Foster spoke on the effects and makeup used in the film. “I wore a wig and my body was painted,” Foster said. “We all had dirt put on us, and at one point I had my body painted as if it was burned. But there are some special effects that go into the whole of the film that are really quite extraordinary.”
Foster was absolutely impressed by the cast, crew and entire experience of creating The Lords of Salem. “There are wonderful, wonderful actors in it,” Foster said. “In my part, it was really just us in the coven and Sheri, but I got to know a few of the actors I didn’t know before. And Rob Zombie… he writes, he directs, he produces, he’s an incredible musician. And he has such a respect for everyone’s input. It was really a gift to be able to work with him.”
As for The Lords of Salem, Foster says, “It’s something to see again and again. It’s haunting and beautiful.”
The Lords of Salem opens in theaters on April 19.
Synopsis
Heidi, a blonde rock chick, DJs at a local radio station and, together with the two Hermans (Whitey and Munster), forms part of the “Big H Radio Team”. A mysterious wooden box containing a vinyl record arrives for Heidi, “a gift from the Lords”. She assumes it’s a rock band on a mission to spread their word.
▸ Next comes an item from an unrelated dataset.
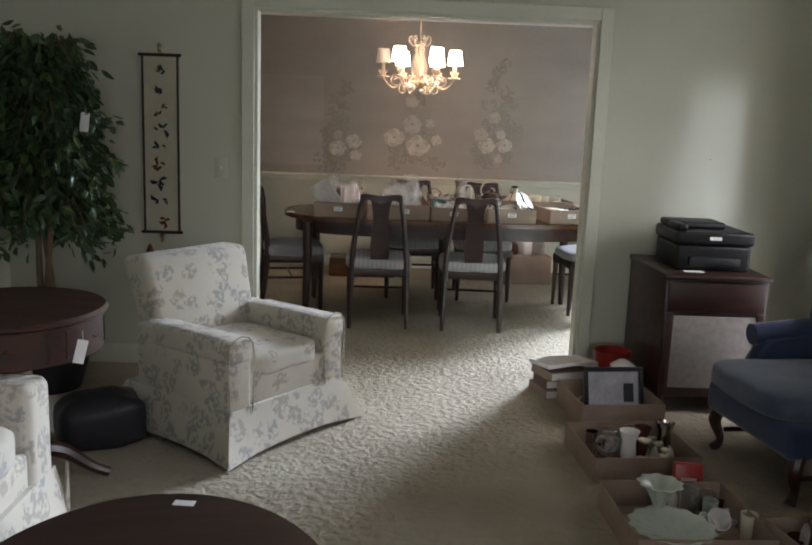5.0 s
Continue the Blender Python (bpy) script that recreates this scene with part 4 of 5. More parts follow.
for cx, cz, blooms, top, sd, lab in (
    (0.30, 1.146, ((-0.03, 0.0, 0.085), (0.12, 0.07, 0.08), (-0.03, 0.13, 0.05), (0.14, -0.06, 0.06)), 1.78, 1, "faded painted spray of pale blossoms on the wallpaper"),
    (1.00, 1.196, ((0.04, 0.0, 0.115), (-0.19, 0.07, 0.10), (-0.02, 0.20, 0.10), (0.22, 0.06, 0.055), (-0.03, 0.42, 0.07), (0.15, 0.22, 0.05)), 1.85, 2, "central painted spray of white peonies on the wallpaper"),
    (1.80, 1.23, ((0.08, 0.0, 0.075), (-0.09, -0.01, 0.085), (-0.15, 0.09, 0.075), (0.04, 0.10, 0.05), (-0.03, 0.26, 0.06), (0.02, -0.13, 0.05)), 2.05, 3, "painted spray of white anemones with green leaves"),
):
    mural = thing("mural_spray", lab, "mural", pose(0, 0, 0), "painted flower sprays")
    for k, (dx, dz, r) in enumerate(blooms):
        blossom(mural, cx + dx, cz + dz, r, M_BLOOM if k in (0, 1, 3) else M_BLOOM2, sd * 20 + k)
    random.seed(sd)
    z, k = cz - 0.16, 0
    while z < top:
        f = (z - cz + 0.16) / (top - cz + 0.16)
        w = 0.19 * (1 - f) + 0.05
        for j in range(2 if f < 0.6 else 1):
            sprig(mural, cx + random.uniform(-w, w) * 0.9, z, 0.095 * (1 - 0.4 * f), 22 if f < 0.45 else 12, M_SPRIG if random.random() < 0.5 and f < 0.65 else M_SPRIG2, sd * 100 + k, 0.2)
            k += 1
        z += 0.055
# patch of window light on the wallpaper, painted as a thin paler sheet
solo("painted_light_patch", boxes((-0.60, 0.13, YF - 0.0052, YF - 0.0042, 0.98, 1.82)), M_LIGHTPATCH, "paler rectangle of window light painted on the wallpaper", "wallpaper patch", None, "", "structure")
# light switch and outlet plates
for n, m0, lab in (("light_switch", pose(DL + 0.001, 1.12, 1.14), "ivory toggle light switch plate beside the kitchen doorway"), ("light_switch", pose(-0.17, PY - 0.001, 1.14, 0, 0, -90), "ivory toggle light switch plate beside the wide opening")):
    s = thing(n, lab, "switch", m0)
    part("plate", boxes((0, 0.006, -0.035, 0.035, -0.057, 0.057), bevel=0.003), M_TRIM if "kitchen" in lab else M_WALL, s)
    part("toggle", boxes((0.006, 0.016, -0.005, 0.005, -0.004, 0.014), bevel=0.002), M_DARK if "kitchen" in lab else M_TRIM, s)
solo("wall_nail", tube([(0, 0, 0), (0, -0.02, 0.004)], 0.004, 6), M_BRASS, "bare brass picture nail in the wall", "nail", pose(2.57, PY - 0.001, 1.285))


# ---- living room ----
def wing_chair(m):
    """Wing chair facing -x; origin on the floor under its middle."""
    c = thing("wing_chair", "navy blue upholstered wing chair with dark wooden legs", "chair", m, "blue wing chairs")
    part("seat_base", boxes((-0.37, 0.30, -0.32, 0.32, 0.19, 0.33), bevel=0.03, seg=3), M_BLUE, c)
    part("seat_cushion", cushion(0.68, 0.55, 0.12, 0.02, 9, None, (-0.09, 0, 0.385)), M_BLUE2, c, "grey-blue damask seat cushion")
    bm = bmesh.new()
    n = 14
    outline = [(-0.30, 0.30), (-0.31, 0.80), (-0.27, 0.97), (-0.15, 1.03), (0, 1.055), (0.15, 1.03), (0.27, 0.97), (0.31, 0.80), (0.30, 0.30)]
    prism(outline, -0.06, 0.06, "yz", bm, 0.04, 3)
    for v in bm.verts:
        v.co.x += 0.25 + 0.26 * max(0, v.co.z - 0.35)
    part("backrest", bm, M_BLUE, c)
    bm = prism([(-0.19, 0.42), (-0.20, 0.85), (-0.12, 1.0), (0, 1.025), (0.12, 1.0), (0.20, 0.85), (0.19, 0.42)], -0.02, 0.02, "yz", None, 0.015, 3)
    for v in bm.verts:
        v.co.x += 0.18 + 0.26 * max(0, v.co.z - 0.35)
    part("back_panel", bm, M_BLUE2, c, "grey-blue damask inner back")
    for s in (-1, 1):
        o = [(0.36, 0.50), (0.14, 0.52), (0.12, 0.62), (0.14, 0.76), (0.17, 0.90), (0.22, 1.00), (0.30, 1.045), (0.46, 1.04), (0.41, 0.75)]
        part("wing", prism(o, s * 0.33 - 0.035, s * 0.33 + 0.035, "xz", None, 0.028, 3), M_BLUE, c)
        part("arm_panel", prism([(-0.24, 0.22), (-0.15, 0.42), (-0.12, 0.53), (0.1, 0.545), (0.34, 0.60), (0.32, 0.22)], s * 0.335 - 0.05, s * 0.335 + 0.05, "xz", None, 0.035, 3), M_BLUE, c)
        part("arm_roll", tube([(-0.16, s * 0.345, 0.53), (0.0, s * 0.345, 0.54), (0.22, s * 0.345, 0.56)], [0.05, 0.055, 0.055], 12), M_BLUE, c)
        part("front_leg", tube([(-0.30, s * 0.28, 0.22), (-0.325, s * 0.30, 0.14), (-0.30, s * 0.28, 0.05), (-0.325, s * 0.295, 0)], [0.034, 0.03, 0.017, 0.024], 9), M_MAHOG, c)
        part("rear_leg", tube([(0.26, s * 0.25, 0.22), (0.30, s * 0.26, 0.1), (0.36, s * 0.27, 0)], [0.026, 0.022, 0.02], 8), M_MAHOG, c)
        part("stretcher", tube([(-0.29, s * 0.27, 0.1), (0.30, s * 0.26, 0.1)], 0.012, 7), M_MAHOG, c)
    part("crossbar", tube([(0, -0.265, 0.1), (0, 0.265, 0.1)], 0.012, 7), M_MAHOG, c)
    return c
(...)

As Heidi and Whitey play the Lords’ record, it starts to play backwards, and Heidi experiences a flashback to a past trauma. Later Whitey plays the Lords’ record, dubbing them the Lords of Salem, and to his surprise, the record plays normally and is a massive hit with listeners. The arrival of another wooden box from the Lords presents the Big H Team with free tickets, posters and records to host a gig in Salem. Soon Heidi and her cohorts find that the gig is far from the rock spectacle they’re expecting: The original Lords of Salem are returning, and they’re out for BLOOD.